Jane Hillhouse had no idea that the bamboo casket she shipped to a Connecticut family a couple of weeks ago would be used to bury the British actress Lynn Redgrave.
"A woman e-mailed me to ask if I could supply her with a bamboo coffin that would be needed sometime between a week and ten days," says Hillhouse, owner of Final Footprint, a green coffin supplier in the San Francisco area. "Later, she sent me a link to a news story about the funeral of Lynn Redgrave, and there in the photograph -- to my amazement -- was the coffin I'd shipped."
Hillhouse figures the Redgraves found her company when searching the Internet for green casket companies. "The woman knew what she wanted," says Hillhouse. "She said someone had been buried in a wicker casket back in England and wanted something similar" for the Connecticut funeral.
The coffin Hillhouse shipped out East is fashioned from lengths of bamboo that are woven into a traditional rectangular shape (pictured above). The detachable lid is secured to the base with a series of wooden dowels which fit through small rope loops. Three wooden hand grips are attached at intervals on both sides. A finished coffin weighs less than 80 pounds but is sturdy enough to support a body weighing more than four times that. Hillhouse charges $400 for the coffin, plus delivery.
Bamboo is a newer addition to the line of readily compostable materials that are being turned into green coffins, including pine, cardboard and wicker.
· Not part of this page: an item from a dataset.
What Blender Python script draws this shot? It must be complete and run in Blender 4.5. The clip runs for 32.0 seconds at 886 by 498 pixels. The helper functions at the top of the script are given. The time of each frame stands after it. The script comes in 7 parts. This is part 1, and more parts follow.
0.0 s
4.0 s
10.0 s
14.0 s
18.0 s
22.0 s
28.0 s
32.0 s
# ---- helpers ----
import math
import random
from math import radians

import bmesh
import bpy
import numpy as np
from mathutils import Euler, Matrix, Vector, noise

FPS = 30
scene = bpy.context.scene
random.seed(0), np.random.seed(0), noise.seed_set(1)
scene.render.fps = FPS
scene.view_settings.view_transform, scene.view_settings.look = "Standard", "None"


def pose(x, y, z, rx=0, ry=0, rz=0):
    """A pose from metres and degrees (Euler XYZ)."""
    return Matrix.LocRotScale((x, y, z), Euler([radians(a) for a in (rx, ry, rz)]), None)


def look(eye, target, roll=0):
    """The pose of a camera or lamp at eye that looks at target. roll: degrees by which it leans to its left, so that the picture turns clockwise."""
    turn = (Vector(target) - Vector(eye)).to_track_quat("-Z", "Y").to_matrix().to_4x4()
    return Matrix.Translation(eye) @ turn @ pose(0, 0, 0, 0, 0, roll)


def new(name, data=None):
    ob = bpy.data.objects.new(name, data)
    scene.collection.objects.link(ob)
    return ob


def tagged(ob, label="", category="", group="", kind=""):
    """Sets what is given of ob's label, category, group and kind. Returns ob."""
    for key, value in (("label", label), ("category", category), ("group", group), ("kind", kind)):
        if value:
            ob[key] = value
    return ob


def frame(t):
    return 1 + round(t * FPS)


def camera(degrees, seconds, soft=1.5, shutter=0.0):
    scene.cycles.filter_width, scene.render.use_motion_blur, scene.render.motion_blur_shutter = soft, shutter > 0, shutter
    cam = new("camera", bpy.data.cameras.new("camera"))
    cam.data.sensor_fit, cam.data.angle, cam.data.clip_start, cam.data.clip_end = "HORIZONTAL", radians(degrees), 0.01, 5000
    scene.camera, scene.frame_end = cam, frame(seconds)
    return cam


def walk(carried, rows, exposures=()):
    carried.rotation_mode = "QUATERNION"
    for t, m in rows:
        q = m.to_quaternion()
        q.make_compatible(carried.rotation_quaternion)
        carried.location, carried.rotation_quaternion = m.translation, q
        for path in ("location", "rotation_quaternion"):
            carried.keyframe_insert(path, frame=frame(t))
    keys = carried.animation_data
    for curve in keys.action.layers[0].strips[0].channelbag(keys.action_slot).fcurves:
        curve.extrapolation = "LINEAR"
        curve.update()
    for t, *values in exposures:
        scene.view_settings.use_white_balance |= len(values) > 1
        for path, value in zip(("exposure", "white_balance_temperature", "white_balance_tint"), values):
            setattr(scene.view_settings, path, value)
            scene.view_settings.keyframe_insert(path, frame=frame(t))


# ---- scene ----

It may be the greenest of the bunch.
Unlike traditional wood, bamboo completely regenerates after harvesting -- no re-planting is necessary -- and does so more rapidly than any other woody plant. When cut at the root, the stalks grow back to their former height in two month's time.
The bamboo diverted to Hillhouse's coffins is further culled from sustainably-managed and –harvested forests in the Hunan province of China. No chemical fertilizers or pesticides are used, and the species of bamboo is not the kind consumed by pandas.
The coffins are produced by Ecoffins of Kent, England, a Fair Trade company whose products Hillhouse distributes throughout the U.S.
Hillhouse doesn't know the extent of the Redgraves's green leanings. Yet the eco casket and final interment in a rural cemetery just over the New York line in Lithgow were in keeping with the actress's last wishes, she says. And, as that first e-mail to her had indicated, the bamboo coffin is similar in nature to the wicker one in which Lynn Redgrave's brother, Corin, was laid to rest last month. (Scroll down in the linked article to see the casket.)
Hillhouse says this is the first time she has seen a photograph of one of her coffins in an actual service. It's not, however, the first time she has served as Green Coffin Supplier to the Stars.
Last May she got a call from a funeral director in southern California, asking her to send down one of her bamboo coffins. When she called back after the funeral to ask how the service had gone, the director said, "Now I can tell you who the coffin was used for: David Carradine," the actor of "Kung Fu" and Kill Bill fame.